To be done: Extract every line that contains the string "script".

Record excerpts:

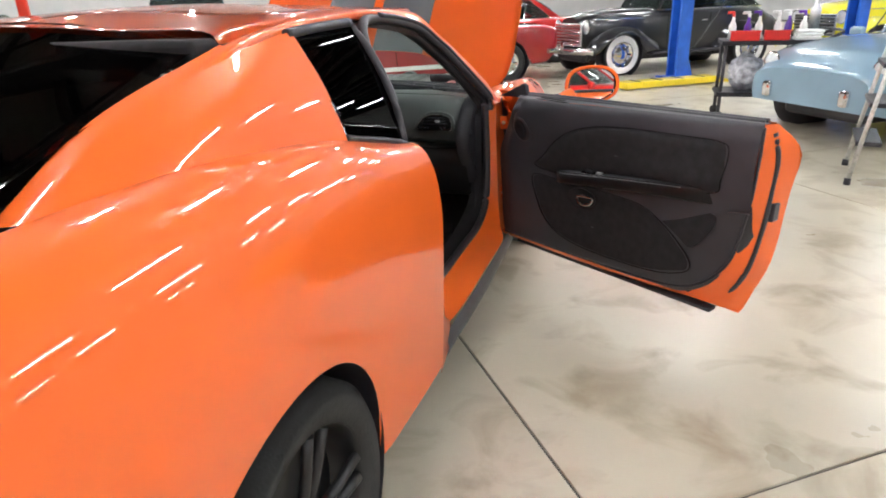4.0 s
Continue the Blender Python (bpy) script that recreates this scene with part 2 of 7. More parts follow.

* * *

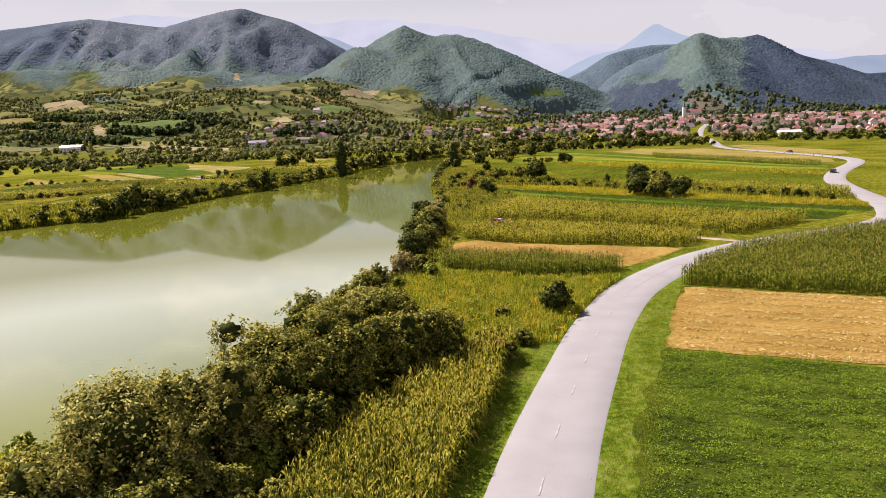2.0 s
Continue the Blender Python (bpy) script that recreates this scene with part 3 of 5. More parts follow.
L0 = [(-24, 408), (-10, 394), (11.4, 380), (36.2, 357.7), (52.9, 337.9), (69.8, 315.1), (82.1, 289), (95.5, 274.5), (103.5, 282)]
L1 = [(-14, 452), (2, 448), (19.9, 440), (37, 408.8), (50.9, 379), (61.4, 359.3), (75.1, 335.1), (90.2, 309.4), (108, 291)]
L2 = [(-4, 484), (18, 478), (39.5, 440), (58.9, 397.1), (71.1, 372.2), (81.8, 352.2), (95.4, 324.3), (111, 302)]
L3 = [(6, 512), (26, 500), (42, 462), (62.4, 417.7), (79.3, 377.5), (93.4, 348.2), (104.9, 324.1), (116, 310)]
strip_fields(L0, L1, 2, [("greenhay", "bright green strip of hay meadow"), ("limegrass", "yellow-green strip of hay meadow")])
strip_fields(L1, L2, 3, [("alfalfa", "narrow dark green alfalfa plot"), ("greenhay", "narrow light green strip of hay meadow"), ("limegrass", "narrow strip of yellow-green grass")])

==

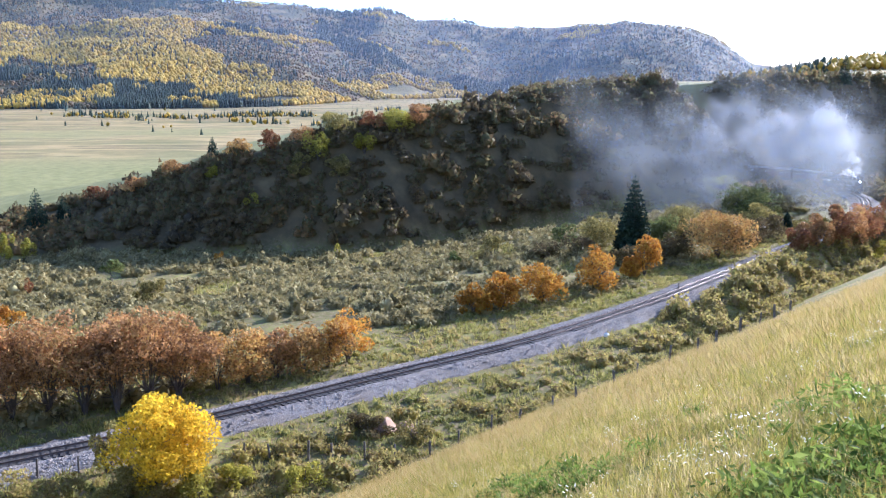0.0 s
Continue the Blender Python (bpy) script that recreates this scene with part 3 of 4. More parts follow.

Output:
Continue the Blender Python (bpy) script that recreates this scene with part 2 of 7. More parts follow.
Continue the Blender Python (bpy) script that recreates this scene with part 3 of 5. More parts follow.
Continue the Blender Python (bpy) script that recreates this scene with part 3 of 4. More parts follow.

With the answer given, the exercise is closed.